Even in seemingly simple transactions, more than price is often being negotiated. By asking a high amount as a seller (or offering only a little as a buyer), you are implicitly defining the negotiation as an arm’s length haggle or a contest. You may need (and deserve) favorable terms, but before insisting on them, consider how you can achieve your goal without compromising a relationship or triggering a belligerent response.

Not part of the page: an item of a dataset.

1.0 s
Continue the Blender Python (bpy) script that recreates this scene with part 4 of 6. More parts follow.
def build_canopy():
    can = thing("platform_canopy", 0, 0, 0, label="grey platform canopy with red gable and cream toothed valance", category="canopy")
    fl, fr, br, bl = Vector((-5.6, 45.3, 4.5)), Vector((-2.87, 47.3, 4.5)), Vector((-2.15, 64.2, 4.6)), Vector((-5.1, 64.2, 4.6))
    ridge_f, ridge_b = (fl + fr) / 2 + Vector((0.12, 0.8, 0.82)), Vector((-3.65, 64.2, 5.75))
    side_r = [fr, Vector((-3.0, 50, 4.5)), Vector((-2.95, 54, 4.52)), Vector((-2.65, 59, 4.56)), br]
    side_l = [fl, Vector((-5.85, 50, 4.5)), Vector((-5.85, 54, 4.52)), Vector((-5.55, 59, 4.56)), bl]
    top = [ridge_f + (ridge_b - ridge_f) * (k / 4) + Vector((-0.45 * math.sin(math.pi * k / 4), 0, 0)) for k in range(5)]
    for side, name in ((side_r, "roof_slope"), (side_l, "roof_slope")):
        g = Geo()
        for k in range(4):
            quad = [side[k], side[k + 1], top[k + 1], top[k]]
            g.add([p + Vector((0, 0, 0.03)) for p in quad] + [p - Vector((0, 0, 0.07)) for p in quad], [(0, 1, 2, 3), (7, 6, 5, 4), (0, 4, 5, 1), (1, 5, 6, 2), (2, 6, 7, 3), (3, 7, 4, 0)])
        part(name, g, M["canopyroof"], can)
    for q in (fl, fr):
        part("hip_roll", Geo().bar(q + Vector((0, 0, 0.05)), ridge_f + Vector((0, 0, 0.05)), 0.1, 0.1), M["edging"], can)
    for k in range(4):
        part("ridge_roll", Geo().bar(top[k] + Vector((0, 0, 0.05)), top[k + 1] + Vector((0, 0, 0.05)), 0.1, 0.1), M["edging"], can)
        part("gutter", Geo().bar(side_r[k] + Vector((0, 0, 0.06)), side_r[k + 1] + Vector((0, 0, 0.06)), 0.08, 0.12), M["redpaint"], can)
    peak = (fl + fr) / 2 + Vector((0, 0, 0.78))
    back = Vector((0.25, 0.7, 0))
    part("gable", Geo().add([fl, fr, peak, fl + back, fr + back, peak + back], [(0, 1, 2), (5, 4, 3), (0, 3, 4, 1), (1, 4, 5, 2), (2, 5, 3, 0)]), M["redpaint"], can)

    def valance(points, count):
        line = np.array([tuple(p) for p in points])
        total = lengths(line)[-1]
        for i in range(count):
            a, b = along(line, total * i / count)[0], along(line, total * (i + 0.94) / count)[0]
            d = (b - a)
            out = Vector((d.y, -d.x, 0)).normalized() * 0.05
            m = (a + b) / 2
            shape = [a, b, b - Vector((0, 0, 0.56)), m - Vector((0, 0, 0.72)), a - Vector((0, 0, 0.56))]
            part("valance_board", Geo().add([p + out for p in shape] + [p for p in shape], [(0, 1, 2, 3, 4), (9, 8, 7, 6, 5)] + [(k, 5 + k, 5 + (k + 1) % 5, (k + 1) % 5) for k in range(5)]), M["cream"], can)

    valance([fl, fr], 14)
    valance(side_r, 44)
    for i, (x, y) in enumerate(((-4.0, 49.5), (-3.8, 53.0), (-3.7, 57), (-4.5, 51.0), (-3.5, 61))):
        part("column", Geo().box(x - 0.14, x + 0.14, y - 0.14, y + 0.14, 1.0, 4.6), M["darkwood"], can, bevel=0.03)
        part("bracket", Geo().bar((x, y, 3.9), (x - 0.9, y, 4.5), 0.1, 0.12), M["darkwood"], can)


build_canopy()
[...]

So, what should you propose? Start your analysis by imagining a best-case scenario based on circumstances that are plausible, though not all that likely. For example, if you procure goods or services for your organization, what might prompt a vendor to agree to a bargain price? (An overstock of inventory, perhaps, or the need to meet quarterly targets.) Then prepare a credible rationale for your offer. You not only want people to agree to your number (or something close to it), but also to accept your underlying reasoning. This can require a balancing act. On the one hand, you want to be persuasive. On the other, you want to give yourself room to adjust downward if your best-case scenario proves unrealistic.

Summary

As the title of Donald Dell’s book suggests, whether you should make the first offer depends on the situation. Sometimes your counterpart may be much hungrier to make a deal than you ever thought. If so, like the Mississippi land owners who sold to the casino operators, you could be in for a windfall.

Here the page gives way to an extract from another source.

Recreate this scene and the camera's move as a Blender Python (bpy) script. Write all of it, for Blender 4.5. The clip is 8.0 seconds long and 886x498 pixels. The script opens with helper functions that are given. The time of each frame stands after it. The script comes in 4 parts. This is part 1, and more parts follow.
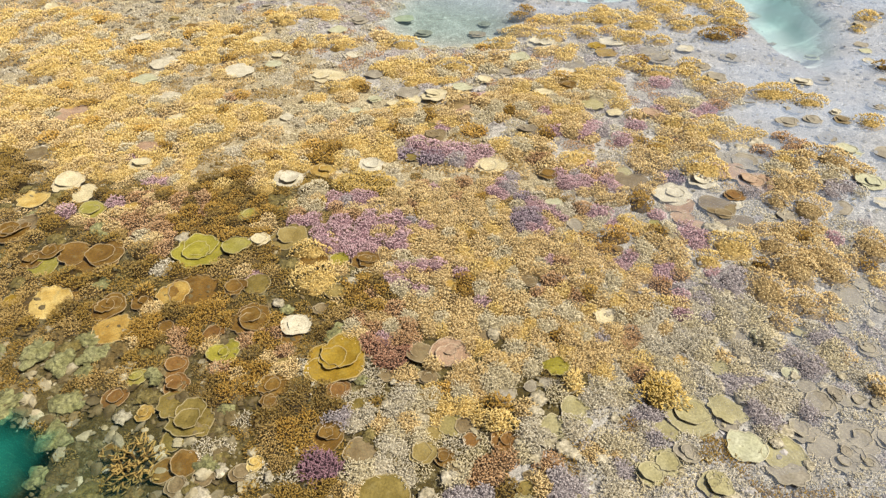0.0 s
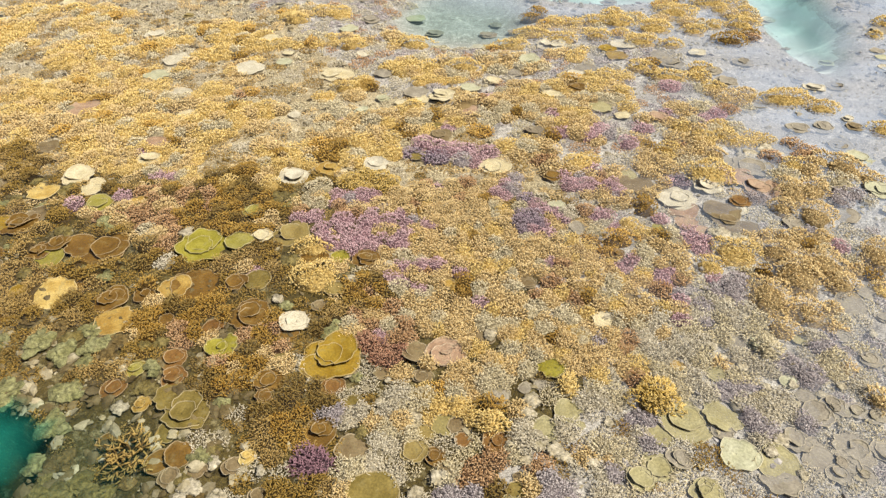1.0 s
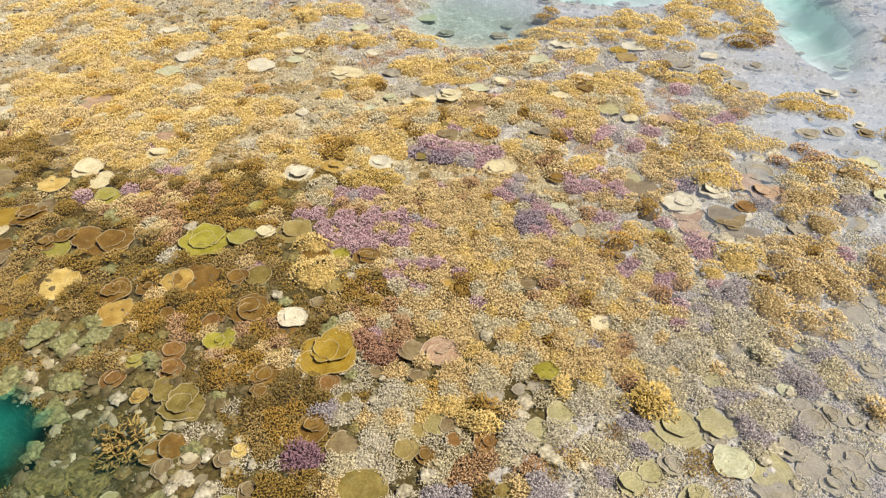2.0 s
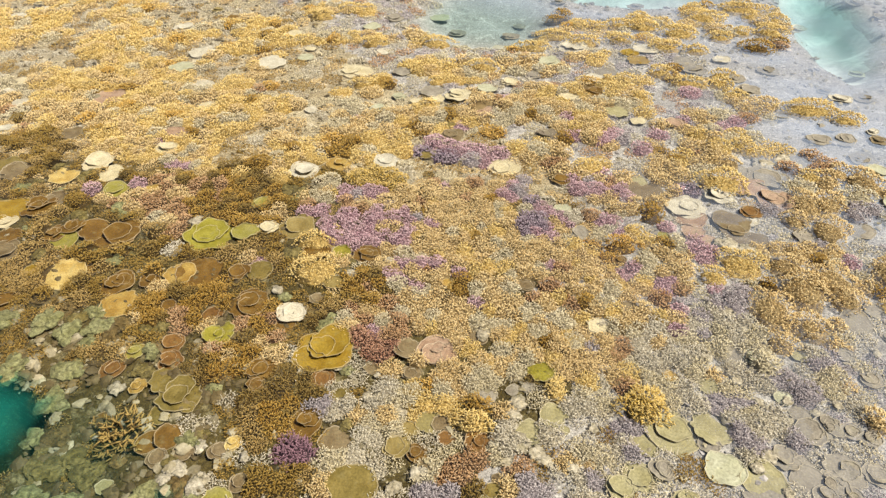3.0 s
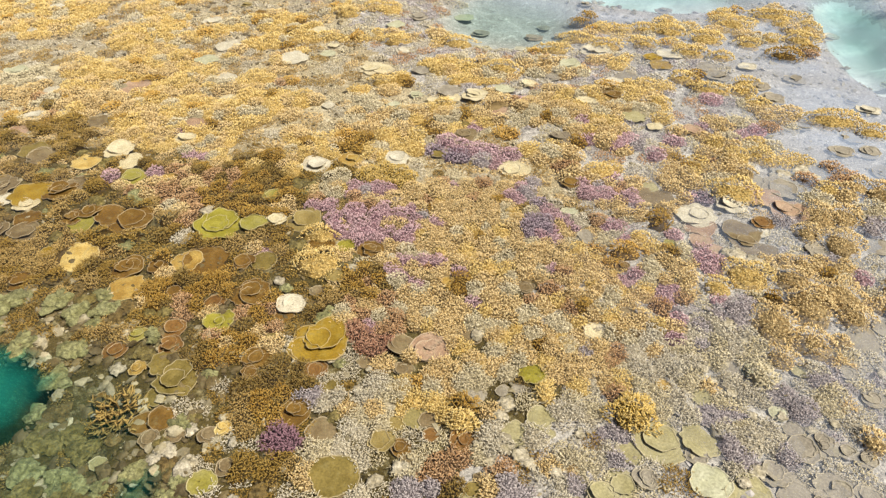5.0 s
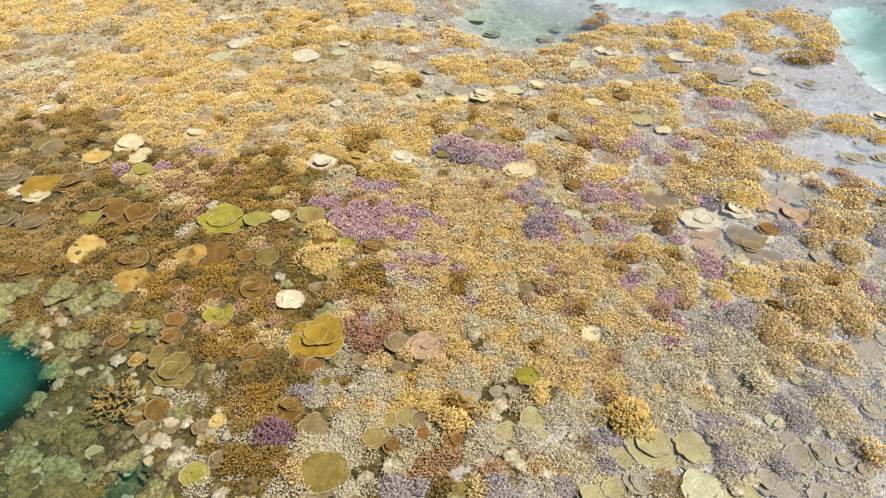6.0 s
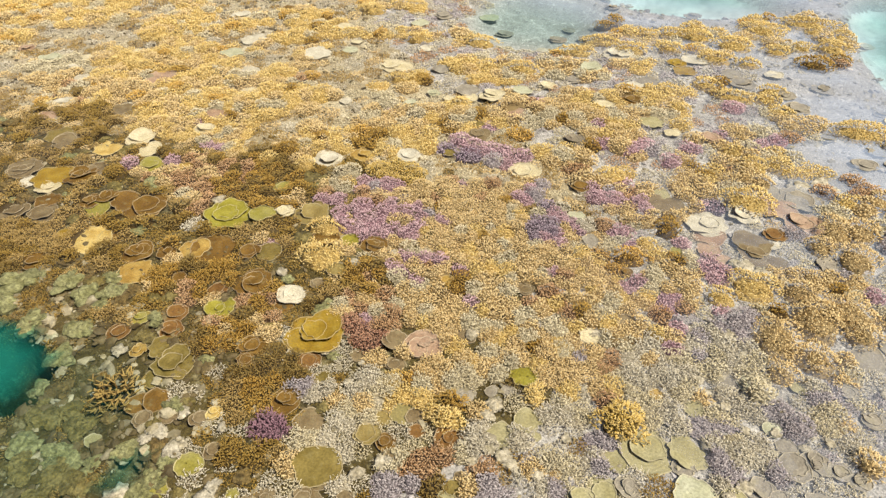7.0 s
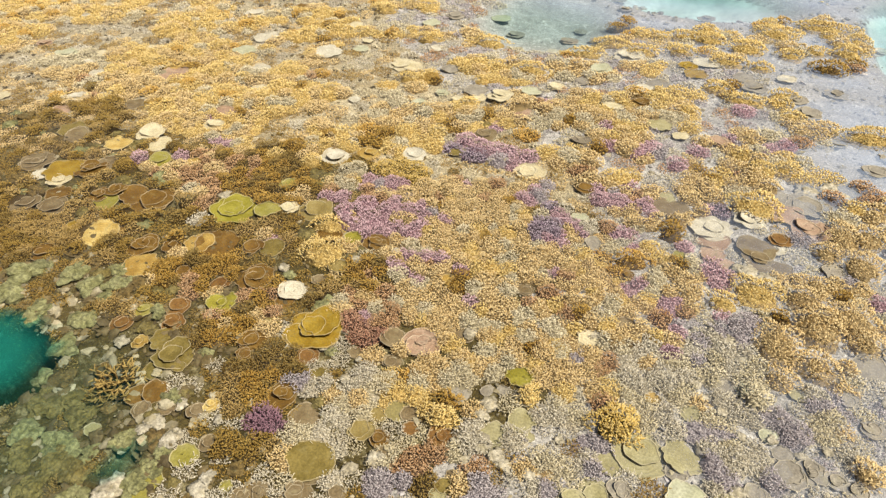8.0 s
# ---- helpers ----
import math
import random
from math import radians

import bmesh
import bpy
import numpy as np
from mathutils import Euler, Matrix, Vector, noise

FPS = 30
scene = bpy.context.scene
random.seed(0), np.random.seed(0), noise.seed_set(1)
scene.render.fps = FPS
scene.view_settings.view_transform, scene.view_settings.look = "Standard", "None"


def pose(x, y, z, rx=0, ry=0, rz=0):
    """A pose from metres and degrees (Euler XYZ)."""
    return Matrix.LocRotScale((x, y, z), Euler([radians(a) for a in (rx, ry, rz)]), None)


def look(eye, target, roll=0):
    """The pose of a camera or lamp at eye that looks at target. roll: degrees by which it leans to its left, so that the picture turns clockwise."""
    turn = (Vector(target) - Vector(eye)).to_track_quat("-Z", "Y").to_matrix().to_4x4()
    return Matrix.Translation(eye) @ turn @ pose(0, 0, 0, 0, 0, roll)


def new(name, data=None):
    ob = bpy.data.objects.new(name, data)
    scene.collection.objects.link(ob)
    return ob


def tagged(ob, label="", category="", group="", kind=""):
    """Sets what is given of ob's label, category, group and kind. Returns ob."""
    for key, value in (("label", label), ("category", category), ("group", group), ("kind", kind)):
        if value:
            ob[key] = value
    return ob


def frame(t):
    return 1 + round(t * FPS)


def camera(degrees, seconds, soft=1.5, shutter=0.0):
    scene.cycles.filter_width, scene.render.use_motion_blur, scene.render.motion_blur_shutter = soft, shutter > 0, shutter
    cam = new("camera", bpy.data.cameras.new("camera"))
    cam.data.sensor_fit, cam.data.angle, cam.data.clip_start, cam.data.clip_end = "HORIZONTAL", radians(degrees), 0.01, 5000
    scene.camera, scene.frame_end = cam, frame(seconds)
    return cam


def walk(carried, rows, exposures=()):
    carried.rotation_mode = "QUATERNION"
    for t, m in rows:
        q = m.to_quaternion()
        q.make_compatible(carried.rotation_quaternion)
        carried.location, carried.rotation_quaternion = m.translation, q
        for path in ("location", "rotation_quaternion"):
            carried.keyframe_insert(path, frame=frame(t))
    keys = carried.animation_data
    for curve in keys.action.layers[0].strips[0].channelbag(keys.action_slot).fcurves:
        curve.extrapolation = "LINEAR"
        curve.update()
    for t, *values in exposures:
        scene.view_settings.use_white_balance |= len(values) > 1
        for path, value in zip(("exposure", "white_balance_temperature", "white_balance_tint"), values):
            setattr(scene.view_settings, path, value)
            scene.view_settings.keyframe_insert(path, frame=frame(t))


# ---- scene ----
cam = camera(71.0, 8.0, soft=1.4)
PATH = [
    (0, (0.851, 0.242, 4.707), (0.714, 1.759, 3.41), -0.8),
    (0.5, (0.931, 0.245, 4.71), (0.771, 1.759, 3.413), -0.7),
    (1, (1.014, 0.246, 4.708), (0.831, 1.758, 3.413), -0.7),
    (1.5, (1.099, 0.252, 4.711), (0.892, 1.762, 3.415), -0.7),
    (3, (1.354, 0.267, 4.717), (1.076, 1.765, 3.422), -0.6),
    (3.5, (1.439, 0.273, 4.715), (1.136, 1.767, 3.42), -0.6),
    (4, (1.517, 0.283, 4.715), (1.192, 1.772, 3.421), -0.6),
    (4.5, (1.597, 0.292, 4.719), (1.248, 1.776, 3.424), -0.6),
    (6, (1.844, 0.333, 4.713), (1.424, 1.8, 3.42), -0.6),
    (6.5, (1.921, 0.351, 4.709), (1.478, 1.811, 3.416), -0.5),
    (7, (1.996, 0.367, 4.712), (1.53, 1.819, 3.418), -0.5),
    (7.5, (2.072, 0.38, 4.707), (1.584, 1.827, 3.414), -0.5),
    (8, (2.145, 0.394, 4.711), (1.635, 1.832, 3.418), -0.5),
]
walk(cam, [(t, look(eye, target, roll)) for t, eye, target, roll in PATH])

# ---- sky, sun and exposure ----
SUN_ELEVATION, SUN_AZIMUTH = radians(58), radians(96)   # azimuth from +y towards +x
world = bpy.data.worlds.new("sky")
scene.world = world
world.use_nodes = True
wt = world.node_tree
sky = wt.nodes.new("ShaderNodeTexSky")
sky.sky_type = "NISHITA"
sky.sun_disc = False
sky.sun_elevation, sky.sun_rotation = SUN_ELEVATION, SUN_AZIMUTH
sky.air_density, sky.dust_density = 1.0, 2.5
background = wt.nodes["Background"]
wt.links.new(sky.outputs[0], background.inputs[0])
background.inputs[1].default_value = 0.055

sun = new("sun", bpy.data.lights.new("sun", "SUN"))
sun.data.energy, sun.data.angle, sun.data.color = 5.0, radians(4), (1.0, 0.93, 0.76)
sun_way = Vector((math.sin(SUN_AZIMUTH) * math.cos(SUN_ELEVATION), math.cos(SUN_AZIMUTH) * math.cos(SUN_ELEVATION), math.sin(SUN_ELEVATION)))
sun.matrix_world = look(sun_way * 40, (0, 0, 0))
scene.view_settings.exposure = 0.63


# ---- smooth numpy noise ----
GRID = np.random.RandomState(7).rand(256, 256)


def value_noise(x, y):
    """Value noise in 0..1 with a feature size of 1."""
    x, y = np.asarray(x, float), np.asarray(y, float)
    i, j = np.floor(x).astype(int), np.floor(y).astype(int)
    u, v = x - i, y - j
    u, v = u * u * (3 - 2 * u), v * v * (3 - 2 * v)
    a, b = GRID[i % 256, j % 256], GRID[(i + 1) % 256, j % 256]
    c, d = GRID[i % 256, (j + 1) % 256], GRID[(i + 1) % 256, (j + 1) % 256]
    return a * (1 - u) * (1 - v) + b * u * (1 - v) + c * (1 - u) * v + d * u * v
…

But waiting has significant drawbacks. It empowers the other party to frame the negotiation, not simply in regard to a starting price but to the process itself. Will it be civil or contentious? Will it simply be a hard-ball exchange of offers and counters, or an explanation of reasonable criteria for a deal that will be acceptable to both sides?

Think carefully about leaving it to others to make such choices. If you are forthcoming and put the first serious number on the table, you may occasionally miss getting even more than you would have dared to ask for. But by going first you can get the benefit of anchoring both what and how you’re negotiating. Over the long run, you may greatly increase the odds of reaching satisfactory agreements.